Wounds out...

I shaved my head today. Sure… there are no hairdressers working, but that is not why. I am drawn to do it almost annually. I just get the urge to strip away the layers in a tangible way, and it feels ceremonial each time I do.
There are a few things I love about it: how some people don’t recognize me, its as though we notice the frame more than the content of a face, or maybe we fail to look at each other with enough depth, curiosity, patience, courage, reverence? …to really know the face of another (or ourselves, as I surprise myself in the mirror for days even weeks each time I do this). Or maybe its just that how adults actually perceive each other is in a more ‘wholly beheld’ kind of way… our unique gestures, our presence, our familiar form in soft focus. Whatever it is, I love coming in closer contact with my world by removing my hair, by being shorn. I feel a bit more naked, a bit more known, a bit more exposed. I feel more too, more sensations, more self awareness, and the wounds on my scalp all show themselves…

I have many patches of psoriasis that are in full view now. And people can see my flaking inflamed skin, my bodies language for something I can’t express in words? But here it is now in plain view, this way maybe I can be present to it, tend to it. I have sometimes put liquid sunshine (vitamin D) on my scalp and I have had some real relief from the most entrenched and intensely irritated patches. I think about how only when I bring my wounds, my pain, into the open, can this treatment begin, or can the gentle caring and attention be offered. It is once again through a kind of vulnerability that healing is possible.

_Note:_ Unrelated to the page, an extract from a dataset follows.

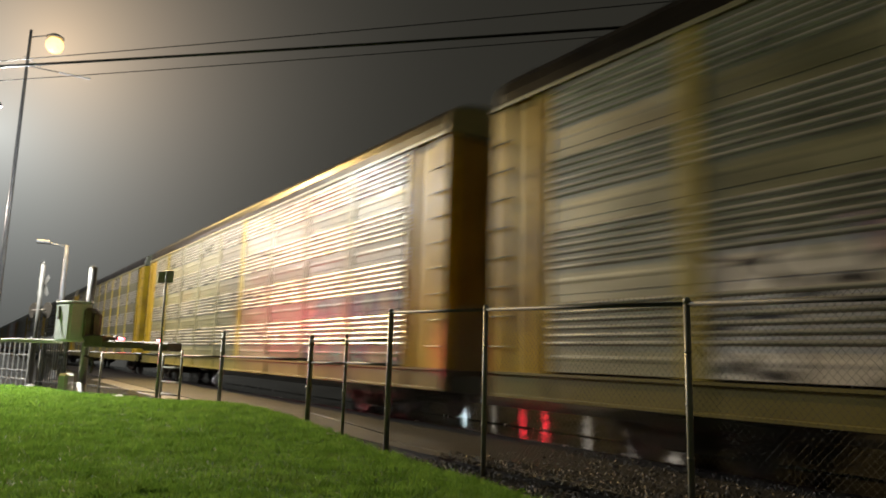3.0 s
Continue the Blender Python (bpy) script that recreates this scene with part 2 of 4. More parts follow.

I have felt more vulnerable this weekend. I have found myself in deeper, more painful and more truthful contact with my family, and this time of isolation has felt harder on a weekend when community gathering and celebration might have abounded. Shared food, singing, and hunts for chocolate might have happened up and down the blocks. But instead we continue a kind of vigil for each other, and we receive further encouragement to be apart. Further reminders of our deep vulnerability…

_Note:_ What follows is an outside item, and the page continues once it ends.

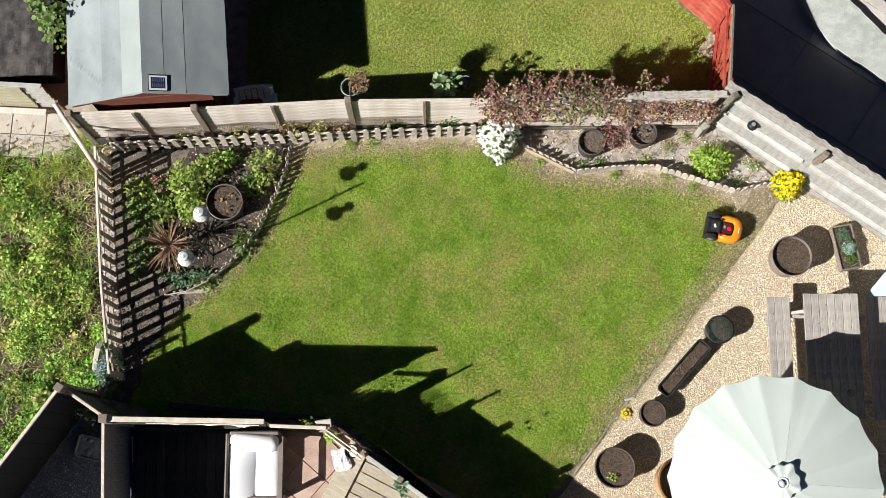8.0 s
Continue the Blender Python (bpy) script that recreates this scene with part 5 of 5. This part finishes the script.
# fallen sunflower ornament on the gravel edge
sf = thing("sunflower_ornament", "yellow metal sunflower ornament lying on the gravel edge", "ornament", m=pose(2.955, -2.44, 0.03))
for i in range(7):
    part("petal", np_mesh("petal", [(0.03, -0.018, 0.02), (0.03, 0.018, 0.02), (0.06, 0.022, 0.03), (0.06, -0.022, 0.03), (0.088, 0, 0.015)], [(0, 2, 1), (0, 3, 2), (3, 4, 2)], M_YELLOW), None, sf, m=pose(0, 0, 0, 0, 0, i * 360 / 7))
part("disc", lathe([(0, 0.02), (0.04, 0.02), (0.046, 0.035), (0.03, 0.045), (0, 0.045)], 16), M_TWIG, sf)
part("disc_ring", lathe([(0.012, 0.046), (0.022, 0.046), (0.022, 0.05), (0.012, 0.05), (0.012, 0.046)], 14), M_YELLOW, sf)
# wall lamp on the east fence
wl = thing("fence_lamp", "small black lamp fixed on the fence boards", "lamp", m=at_line(E_A, E_B, 0.64, -0.01, 1.08))
part("body", lathe([(0, -0.02), (0.06, -0.02), (0.075, 0.02), (0.07, 0.06), (0.04, 0.09), (0, 0.095)], 20, at=(0, -0.05, 0)), M_BLACK, wl, smooth=True)
part("lens", lathe([(0, 0.096), (0.03, 0.094), (0.03, 0.10), (0, 0.102)], 16, at=(0, -0.05, 0)), M_GREYPL, wl)

# weeds on the open ground
sheet("bare_strip", [(-5.02, 1.40), (-4.79, 1.42), (-4.60, -0.6), (-4.41, -1.95), (-4.62, -1.95), (-4.80, -0.6)], 0.022, M_DRYSOIL, "bare pale soil under the picket fence", "soil", 0.03)
wrim = [(-5.02, 1.30), (-4.84, -0.6), (-4.66, -1.80), (-5.05, -2.10), (-5.90, -3.25), (-6.52, -4.1), (-7.4, -4.1), (-7.4, 1.45), (-5.9, 1.5), (-5.3, 1.3)]
def weed_fields(p):
    """How lush and how dry the ground is at each place."""
    lush = np.array([noise.noise((a * 1.0, b * 1.0, 5)) + 0.6 * noise.noise((a * 3.1, b * 3.1, 9)) for a, b in p])
    dry = np.array([noise.noise((a * 0.9 + 4, b * 0.9, 2)) + 0.5 * noise.noise((a * 2.6, b * 2.6, 1)) for a, b in p])
    dry = dry + 0.12 + 0.75 * np.exp(-((p[:, 0] + 5.55) ** 2 + (p[:, 1] - 0.95) ** 2) / 0.16) + 0.9 * np.exp(-((p[:, 0] + 5.0) ** 2 / 0.7 + (p[:, 1] - 0.85) ** 2 / 0.6)) + 0.5 * np.exp(-((p[:, 0] + 4.75) ** 2 / 0.10 + (p[:, 1] + 1.2) ** 2 / 0.3))
    return lush - 1.5 * np.maximum(dry - 0.30, 0), dry


p = scatter(wrim, 7600, R)
lush, dry = weed_fields(p)
keep_ = lush + R.normal(0, 0.12, len(p)) > -0.16
p, lush, dry = p[keep_], lush[keep_], dry[keep_]
groups = {"green": [], "yellow": [], "dark": []}
for (a, b), d, y in zip(p, lush, dry):
    k, r = int(R.integers(7, 22)), R.uniform(0.04, 0.15)
    q = R.normal(0, 0.55, (k, 2)) * r
    hh = 0.04 + 0.38 * np.clip(d + 0.3, 0, 1) * R.uniform(0.2, 1.0)
    pts = np.c_[a + q[:, 0], b + q[:, 1], 0.03 + hh * np.clip(1 - (np.hypot(q[:, 0], q[:, 1]) / (1.4 * r)) ** 2, 0.05, 1)]
    kind_ = "yellow" if R.uniform() < np.clip(0.10 + 0.55 * y, 0.04, 0.8) else ("dark" if R.uniform() < 0.14 else "green")
    groups[kind_].append((round_leaves if R.uniform() < 0.7 else leaves)(pts, R.choice([0.024, 0.032, 0.040, 0.052, 0.068], p=[0.2, 0.3, 0.28, 0.16, 0.06]), R, 0.5, R.uniform(0.28, 0.68), out=(a, b, 0)))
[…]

It has been Passover and Easter weekend: the former, a holy day in remembrance of a people’s deliverance from slavery, cruelty and oppression against all odds; and the latter a Christo-Pagan allegory for overcoming suffering and death by going into and through them. I am more than ever with the reality that this time can, and possibly must, be a time to deeply reflect on what world we want to go on to… after this deepest vulnerability. We can’t wait for normal to resume… our wounds are showing now, can we tend to them?